DOJ Cracking Down on Threats to Poll Workers (Newsmax)
By Jack Gournell | Thursday, 27 October 2022 04:46 PM EDT
The Justice Department is making efforts to ensure that election workers feel safe during the Nov. 8 midterm elections amid unprecedented threats to their safety.
"Threats to election workers not only threaten the safety of the individuals concerned, but also jeopardize the stability of the US electoral process," the FBI said in a news release on Oct. 12.
The DOJ has received growing reports from election workers of threatening voicemails, online messages, and in-person encounters since former President Donald Trump began making public statements that the 2020 presidential election was "stolen" from him, CNBC reports.
"These threats against election officials continue," Michael McDonald, professor of political science at the University of Florida, told CNBC. "It's straining and stressing election officials.
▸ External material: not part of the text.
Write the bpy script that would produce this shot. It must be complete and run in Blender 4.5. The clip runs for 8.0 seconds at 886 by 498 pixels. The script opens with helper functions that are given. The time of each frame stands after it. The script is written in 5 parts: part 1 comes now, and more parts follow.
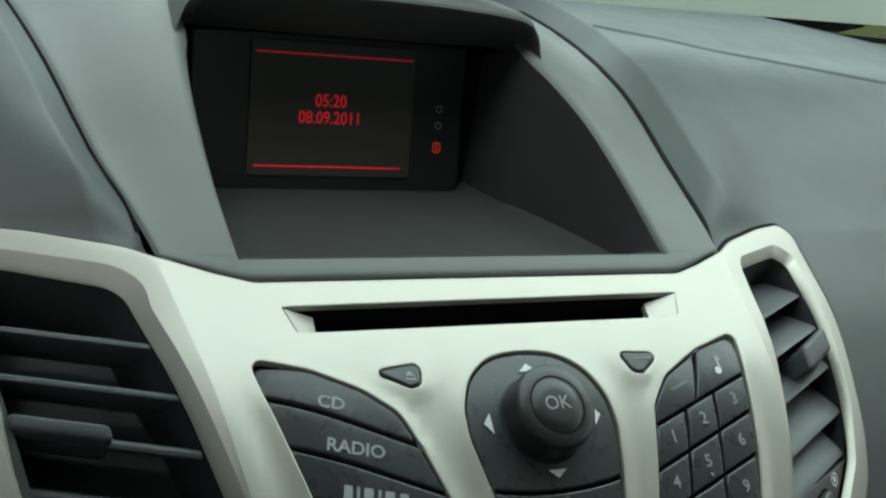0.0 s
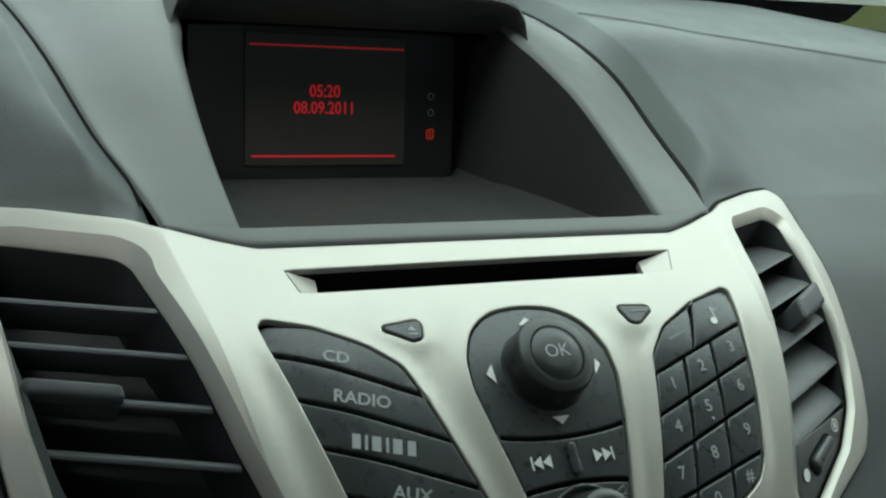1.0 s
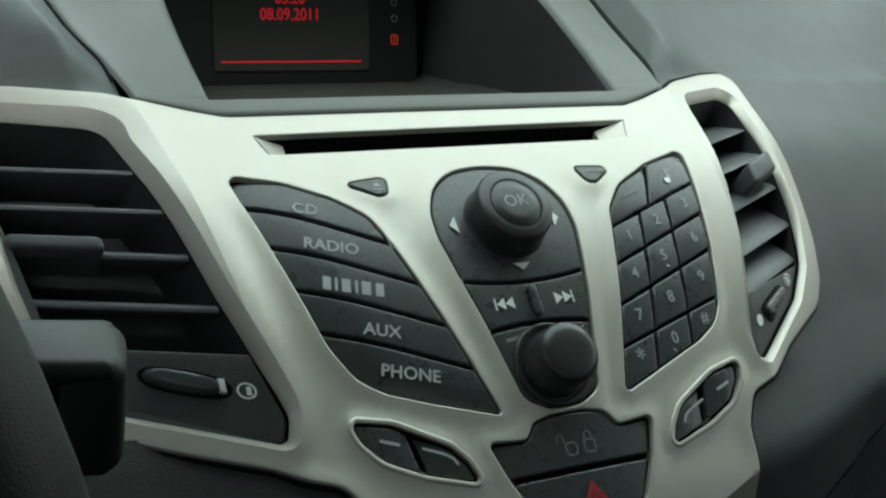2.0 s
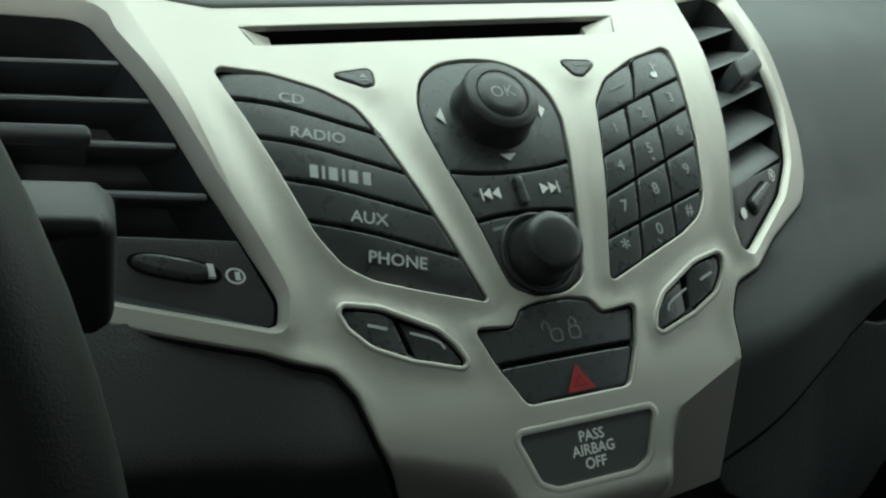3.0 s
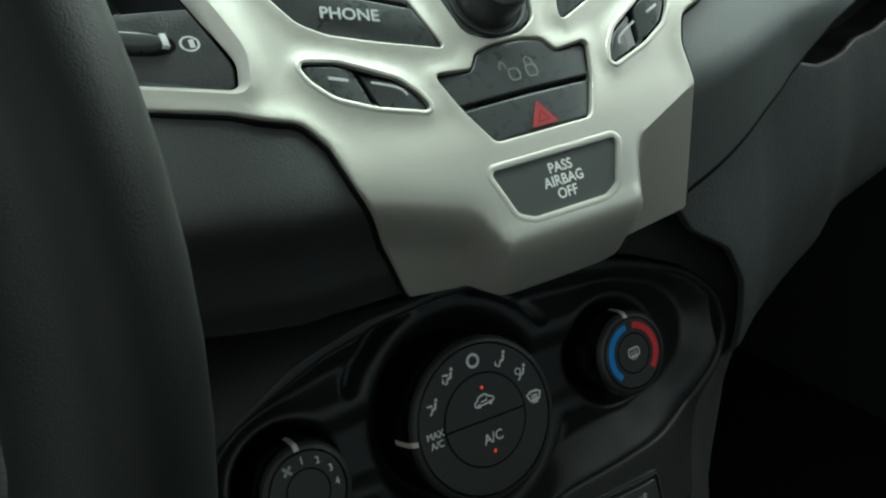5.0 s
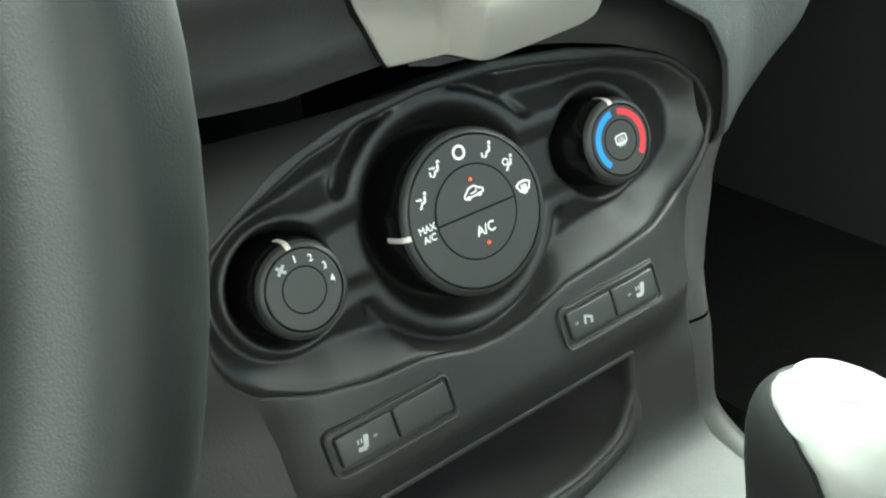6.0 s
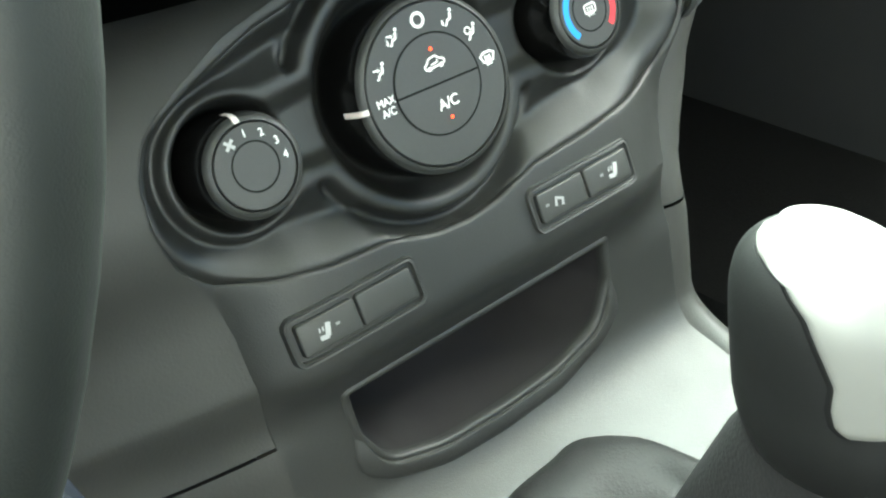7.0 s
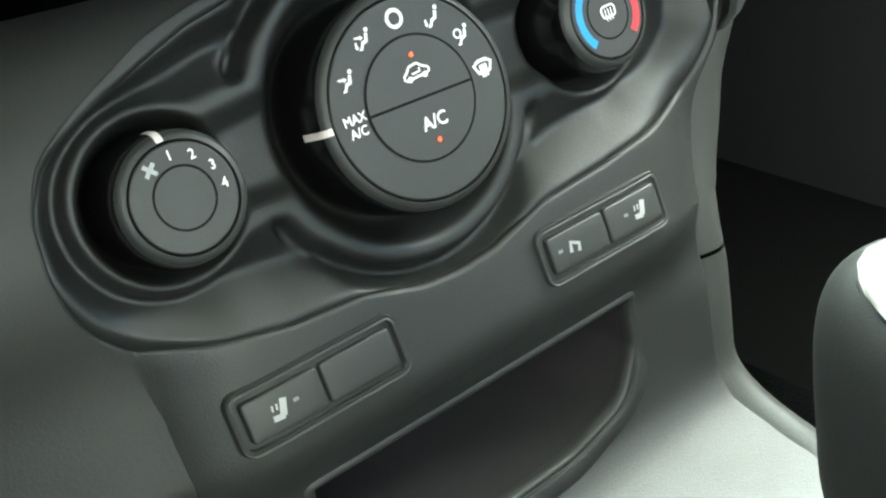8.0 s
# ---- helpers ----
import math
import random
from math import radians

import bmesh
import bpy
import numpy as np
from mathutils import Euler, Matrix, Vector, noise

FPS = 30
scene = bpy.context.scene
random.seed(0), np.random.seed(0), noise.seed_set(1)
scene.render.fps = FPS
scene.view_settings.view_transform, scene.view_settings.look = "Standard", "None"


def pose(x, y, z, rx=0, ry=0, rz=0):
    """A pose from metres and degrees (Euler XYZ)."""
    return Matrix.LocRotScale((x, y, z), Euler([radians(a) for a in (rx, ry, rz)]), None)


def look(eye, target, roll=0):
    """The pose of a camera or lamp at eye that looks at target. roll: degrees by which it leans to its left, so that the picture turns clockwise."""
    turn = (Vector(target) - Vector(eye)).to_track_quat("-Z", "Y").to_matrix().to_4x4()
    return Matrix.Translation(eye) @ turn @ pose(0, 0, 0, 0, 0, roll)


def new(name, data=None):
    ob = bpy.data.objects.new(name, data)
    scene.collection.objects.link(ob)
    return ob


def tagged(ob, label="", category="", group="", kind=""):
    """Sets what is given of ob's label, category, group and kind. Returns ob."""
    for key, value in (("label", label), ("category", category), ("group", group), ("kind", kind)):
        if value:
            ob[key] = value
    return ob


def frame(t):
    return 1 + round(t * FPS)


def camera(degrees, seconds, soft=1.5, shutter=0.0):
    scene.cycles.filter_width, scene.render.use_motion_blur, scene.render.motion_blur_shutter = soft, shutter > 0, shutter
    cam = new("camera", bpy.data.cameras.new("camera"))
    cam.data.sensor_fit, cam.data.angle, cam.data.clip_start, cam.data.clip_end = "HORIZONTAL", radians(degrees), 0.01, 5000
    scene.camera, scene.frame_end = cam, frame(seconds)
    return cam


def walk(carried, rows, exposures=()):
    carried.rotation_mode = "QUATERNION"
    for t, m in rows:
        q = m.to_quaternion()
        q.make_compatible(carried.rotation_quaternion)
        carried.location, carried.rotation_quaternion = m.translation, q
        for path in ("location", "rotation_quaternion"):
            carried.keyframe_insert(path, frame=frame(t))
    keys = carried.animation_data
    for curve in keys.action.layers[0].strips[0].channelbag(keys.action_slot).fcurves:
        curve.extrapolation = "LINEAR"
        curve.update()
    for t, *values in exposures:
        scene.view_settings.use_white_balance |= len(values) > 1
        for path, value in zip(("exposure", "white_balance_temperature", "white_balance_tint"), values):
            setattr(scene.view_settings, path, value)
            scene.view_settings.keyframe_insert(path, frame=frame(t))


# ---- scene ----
from mathutils.geometry import delaunay_2d_cdt

cam = camera(42.8, 8.0, soft=2.3)
PATH = [
    (0, (-0.188, 0.15, 1.13), (0.685, 1.87, 0.602), 7.1),
    (0.5, (-0.19, 0.144, 1.127), (0.623, 1.922, 0.707), 4.3),
    (1, (-0.191, 0.134, 1.109), (0.679, 1.872, 0.637), 4.3),
    (1.5, (-0.19, 0.113, 1.085), (0.634, 1.885, 0.662), 0.9),
    (2, (-0.195, 0.105, 1.073), (0.698, 1.823, 0.572), 2.2),
    (2.2, (-0.195, 0.101, 1.069), (0.697, 1.812, 0.545), 1.9),
    (3.3, (-0.199, 0.097, 1.056), (0.708, 1.76, 0.415), 1.9),
    (3.5, (-0.201, 0.095, 1.051), (0.722, 1.752, 0.419), 1.1),
    (4, (-0.204, 0.096, 1.049), (0.727, 1.738, 0.388), 1.2),
    (4.3, (-0.21, 0.091, 1.04), (0.743, 1.709, 0.351), 0.4),
    (4.5, (-0.211, 0.091, 1.039), (0.74, 1.688, 0.3), -0.7),
    (5, (-0.215, 0.087, 1.022), (0.741, 1.646, 0.212), -4.1),
    (5.2, (-0.219, 0.084, 1.016), (0.745, 1.615, 0.164), -5.1),
    (6.3, (-0.2279, 0.0794, 0.9747), (0.6708, 1.5401, -0.0542), -9.1),
    (6.5, (-0.2303, 0.0863, 0.9719), (0.6675, 1.5242, -0.0895), -8.9),
    (7, (-0.2206, 0.0877, 0.9483), (0.6933, 1.5083, -0.1226), -9.9),
    (7.5, (-0.2104, 0.1045, 0.9356), (0.7266, 1.5298, -0.1089), -9.7),
    (8, (-0.1762, 0.1427, 0.8943), (0.7731, 1.6237, -0.0573), -10.5),
]
# ---- light and exposure ----
EXPO = [(0.0, -0.15, 6050, -2), (2.0, -0.10, 6100, -1), (3.5, 0.10, 6150, -6), (4.5, 0.75, 6100, -2), (5.0, 1.47, 6100, -5), (5.2, 1.6, 6200, -7), (6.3, 5.05, 6350, -3), (7.5, 4.95, 6350, -3), (8.0, 4.75, 6350, -3)]
walk(cam, [(t, look(eye, target, roll)) for t, eye, target, roll in PATH], EXPO)

world = bpy.data.worlds.new("world")
scene.world = world
world.use_nodes = True
wn = world.node_tree
sky = wn.nodes.new("ShaderNodeTexSky")
sky.sky_type = "NISHITA"
sky.sun_disc = False
sky.sun_elevation, sky.sun_rotation = radians(48), radians(-60)
wn.nodes["Background"].inputs["Strength"].default_value = 0.035
wn.links.new(sky.outputs["Color"], wn.nodes["Background"].inputs["Color"])
sun = new("sun", bpy.data.lights.new("sun", "SUN"))
sun.data.energy, sun.data.angle, sun.data.color = 1.2, radians(20), (1.0, 0.97, 0.92)
sun.matrix_world = look((0, 0, 5), (2.2, 2.2, 1.0))


def window_light(name, eye, target, w, h, power, colour=(0.90, 1.0, 0.93)):
    """Sky light that comes in through one of the car's windows."""
    la = bpy.data.lights.new(name, "AREA")
    la.shape, la.size, la.size_y, la.energy, la.color = "RECTANGLE", w, h, power, colour
    ob = new(name, la)
    ob.matrix_world = look(eye, target)
    return ob


window_light("windscreen_light", (0.24, 0.58, 1.309), (0.24, 0.124, 0.419), 0.82, 0.58, 5.3)
window_light("driver_window_light", (-0.74, 0.0, 1.22), (0.0, 0.25, 0.95), 0.95, 0.38, 0.9, (1.0, 0.96, 0.86))
window_light("passenger_window_light", (0.74, 0.30, 1.20), (0.0, 0.20, 0.62), 0.80, 0.36, 1.15, (1.0, 0.97, 0.88))
window_light("rear_window_light", (0, -1.9, 1.25), (0.0, 0.3, 0.9), 1.1, 0.45, 1.3, (1.0, 0.95, 0.84))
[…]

And in some cases, they are opting to retire from running elections."
Claims of intimidation began immediately after the election when Trump and his legal team began making claims of election fraud. Most were in key swing states such as Georgia and Arizona where the election was close.
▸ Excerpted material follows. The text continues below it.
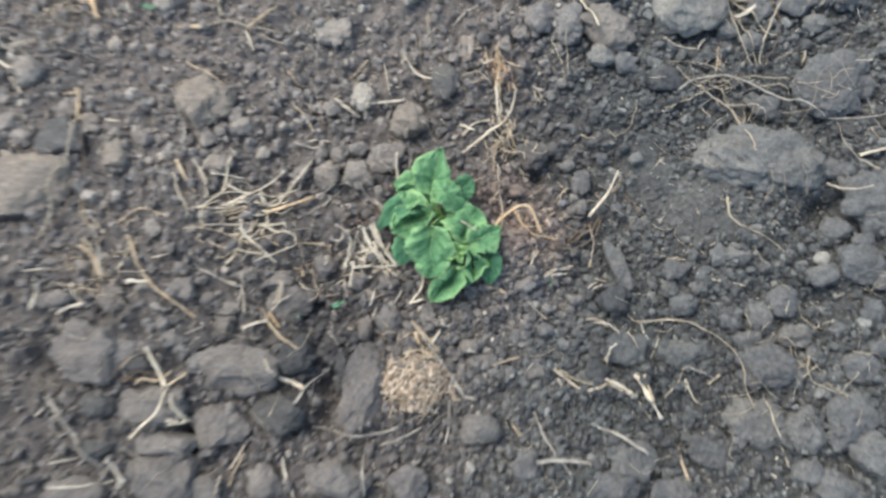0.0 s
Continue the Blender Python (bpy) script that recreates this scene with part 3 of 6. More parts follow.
clod(0.4410, 0.1510, 0.0089, 0.0109, 14, 0.65, 0.34, label="rounded grey-brown lump of dry earth")
clod(0.3276, 0.0924, 0.0162, 0.0169, 19, 0.65, 0.34, label="rounded grey-brown lump of dry earth")
clod(0.3049, 0.0726, 0.0137, 0.0156, 18, 0.65, 0.34, label="rounded grey-brown lump of dry earth")
clod(0.2335, 0.0697, 0.0148, 0.0122, 17, 0.65, 0.34, label="rounded grey-brown lump of dry earth")
clod(0.2975, 0.0479, 0.0152, 0.0089, 21, 0.65, 0.34, label="rounded grey-brown lump of dry earth")
clod(0.2466, 0.0901, 0.0093, 0.0069, 20, 0.65, 0.34, label="small grey-brown lump of dry earth")
clod(0.3169, 0.0260, 0.0290, 0.0246, 19, 0.55, 0.34, label="big crumbly clod of grey dry earth with rootlets", rough=1.25, knobs=16)
clod(0.2459, 0.0200, 0.0241, 0.0169, 18, 0.55, 0.34, label="rounded grey-brown lump of dry earth")
clod(0.3466, 0.0619, 0.0205, 0.0128, 25, 0.65, 0.34, label="rounded grey-brown lump of dry earth")
clod(0.4169, 0.1000, 0.0137, 0.0167, 18, 0.65, 0.34, label="rounded grey-brown lump of dry earth")
clod(0.3868, 0.0780, 0.0118, 0.0089, 21, 0.65, 0.34, label="rounded grey-brown lump of dry earth")
clod(0.3639, 0.0480, 0.0083, 0.0111, 23, 0.65, 0.34, label="rounded grey-brown lump of dry earth")
clod(0.4100, 0.0450, 0.0183, 0.0154, 17, 0.65, 0.34, label="rounded grey-brown lump of dry earth")
clod(0.4280, 0.0680, 0.0148, 0.0122, 17, 0.65, 0.34, label="rounded grey-brown lump of dry earth")
clod(0.2210, 0.0190, 0.0083, 0.0104, 23, 0.65, 0.34, label="small grey-brown lump of dry earth")
clod(0.3499, 0.0240, 0.0137, 0.0111, 18, 0.65, 0.34, label="rounded grey-brown lump of dry earth")
clod(0.2802, 0.0617, 0.0113, 0.0122, 16, 0.65, 0.34, label="rounded grey-brown lump of dry earth")
clod(0.2660, 0.0715, 0.0073, 0.0069, 26, 0.65, 0.34, label="small grey-brown lump of dry earth")
clod(0.1040, 0.0150, 0.0080, 0.0069, 15, 0.65, 0.34, label="small grey-brown lump of dry earth")
clod(0.1250, 0.0050, 0.0069, 0.0059, 18, 0.65, 0.34, label="small grey-brown lump of dry earth")
clod(0.0105, -0.0130, 0.0089, 0.0069, 14, 0.65, 0.34, label="small grey-brown lump of dry earth")
clod(-0.0161, 0.0038, 0.0089, 0.0069, 14, 0.65, 0.34, label="small grey-brown lump of dry earth")
clod(0.1010, 0.0369, 0.0059, 0.0056, 21, 0.65, 0.34, label="small grey-brown lump of dry earth")
clod(0.1283, 0.0525, 0.0080, 0.0059, 15, 0.65, 0.34, label="small grey-brown lump of dry earth")
clod(0.0530, 0.1945, 0.0190, 0.0170, -3, 0.60, 0.16, material=DARK_CLOD, label="dark grey lump of damp earth", square=3.2, planes=14)
clod(-0.0830, 0.2050, 0.0207, 0.0210, 18, 0.65, 0.34, material=TAN_CLOD, label="tan clay lump with a dusty face", rough=1.25, knobs=16)
clod(-0.0960, 0.1600, 0.0235, 0.0163, 33, 0.55, 0.34, label="blocky broken clod of grey-brown dry earth", square=3.2, planes=14)
clod(-0.1234, 0.1353, 0.0172, 0.0172, 18, 0.65, 0.34, label="rounded grey-brown lump of dry earth")
clod(-0.1303, 0.1642, 0.0124, 0.0083, 15, 0.65, 0.34, label="rounded grey-brown lump of dry earth")
clod(-0.1509, 0.1537, 0.0093, 0.0093, 20, 0.65, 0.34, label="rounded grey-brown lump of dry earth")
clod(-0.1696, 0.1521, 0.0080, 0.0107, 15, 0.65, 0.34, label="small grey-brown lump of dry earth")
clod(0.4160, 0.4210, 0.0181, 0.0231, -17, 0.55, 0.33, material=TAN_CLOD, label="tan clay lump on the soil")
clod(0.3850, 0.5870, 0.0197, 0.0196, 17, 0.55, 0.33)
clod(0.4560, 0.2230, 0.0338, 0.0323, 18, 0.55, 0.33, label="big rounded clod of grey-brown dry earth")
clod(0.4560, 0.1560, 0.0119, 0.0135, 19, 0.55, 0.33)
clod(0.4730, 0.1350, 0.0275, 0.0198, 19, 0.50, 0.33)
clod(0.4910, 0.0600, 0.0166, 0.0137, 19, 0.55, 0.33)
clod(-0.0860, 0.0740, 0.0034, 0.0035, 16, 0.55, 0.33, material=BLUE_STONE, label="tiny bluish-grey stone on the soil", name="stone")
clod(0.0963, 0.1511, 0.0033, 0.0033, 17, 0.55, 0.33, material=BLUE_STONE, label="tiny bluish-grey stone on the soil", name="stone")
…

The Georgia Secretary of State's chief operating officer Gabriel Sterling, a Republican, testified before the Jan. 6 committee in June that one state election worker received a threat to be "hung for treason" for transferring an election report to a county computer.
Former Georgia election worker Wandrea ArShaye "Shaye" Moss, a Democrat, told the committee that she and her mother had been subjected to racist threats after false accusations of election tampering.
"It's affected my life in a major way. In every way. All because of lies," Moss said. "From me doing my job, the same thing I've been doing forever."
The threats continue, according to elected officials and poll workers, who say they continued getting threats right up to the present.
Just this month, a 64-year-old man was arrested for threatening election officials in Maricopa County, Arizona, CNBC reported. Maricopa was a major focus of the 2020 state recount that Trump lost by 10,000 votes.
"When we come to lynch your stupid lying commie [expletive], you'll remember that you lied on the [expletive] Bible, you piece of [expletive]. You're gonna die, you piece of [expletive]. We're going to hang you. We're going to hang you," the man allegedly told Arizona Attorney General Mark Brnovich in a Sept. 27, 2021 voicemail, the DOJ reports.
The DOJ is offering more funds this year for election security, Assistant Attorney General Kenneth A. Polite Jr., said in a briefing to election officials and workers this month.
More federal grant money has been allocated for poll safety and money from the $1.9 trillion American Rescue Plan is available to be used to protect election workers, Polite told the group.